Although I’ve lived in Fanling for almost nine years, and although most of my bike rides go to the west, I know almost nothing about the part of town that lies west of the main railway line. In part, this ignorance is occasioned by geography. I live on the eastern outskirts of Fanling, but by following the Drainage Services Department (DSD) access road that runs alongside the Ng Tung River, I can avoid the need to pass through either Fanling or the adjacent town of Sheung Shui—the two were once separate, but they now form a single urban area—on my way west.
I used to cross the railway at a tunnel described in The Hill—most recreational cyclists go this way—but for more than two years I’ve been following a sequence of narrow paths and alleyways through a large squatter area on the edge of Sheung Shui (described in Journey to the West: Part 5). It’s longer this way, but more fun; in any case, ‘short cut’ is not a term with any currency in my cycling vocabulary. In both cases, I reach the DSD access roads around the Sheung Yue River catchment and barely touch the urban area. And I come back the same way.
Recently, however, as part of my attempts to extend ‘the long and winding road’, I found a different way back that took me into parts of the town with which I wasn’t familiar. I’ll not go into too much detail, but it took a long time to find a way home, and I didn’t think I could find that way again without a few false turns.
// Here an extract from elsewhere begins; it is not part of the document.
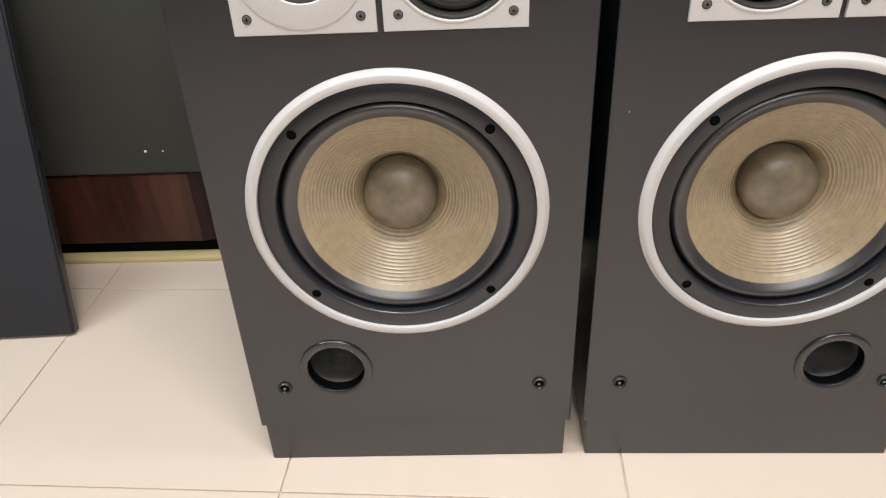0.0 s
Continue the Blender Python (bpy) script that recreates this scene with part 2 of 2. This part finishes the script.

Consequently, a couple of days ago, I decided to have a closer look at the cycle track network on the west side of Fanling. My starting point was the cycle track that comes into Fanling from the south, although this was coincidental—I’d come off my my bike a few days before Christmas when trying an alternative to the cycle track, and I wanted to get a photo of the location of this mishap for use in a future blog post.
Just before this cycle track reaches Fanling, there is a possible turn onto a bridge over the expressway, and I’d often wondered where it led. Now was the time to find out. Once back at ground level, I found a cycle track that led north, which I decided to follow. And it wasn’t long before I came to an underpass:
This winter, I’ve done some cycling around other towns in the New Territories—Taipo, Shatin and Ma On Shan—and I’ve noted how often subways and underpasses have been brightened up by the use of coloured tiles. I had planned to do a feature on this at some time—I probably will—but in the meantime here is what I found on this occasion. This is the other side of this underpass:
Notice that the two sides are not identical. And neither are the two sides of the next underpass, which is less than 100 metres further on:
Naturally, I was delighted to find these two underpasses, because one reason for trying to find a south-to-north route through the west side of town was to see whether I could find again a subway that I’d come across in my recent ‘lost’ meanderings. I could:
In this case, the entrance to the subway on the other side is identical. Here, I’ve included the internal walls of the subway, from both ends, because I think that these rectangular blocks of colour capture movement so well. Notice that the designs on each side are identical, but the colours are different.
The next two photos are of a T-junction on the cycle track:
The ‘tree’ motif is repeated without variation on the walls of all three legs of the T.
All the previous locations can be found in sequence, but the final subway is located on a side turning that I only just noticed as I was riding past. This cycle track doesn’t actually go anywhere. It comes to an end at the top of the exit ramp! And the walls of the entry ramp are so uninteresting that I had to photograph this stairway to illustrate the colour scheme:
But just look at the walls of the subway itself:
One final comment: none of the subways on my side of the tracks are even remotely as interesting. I wonder why.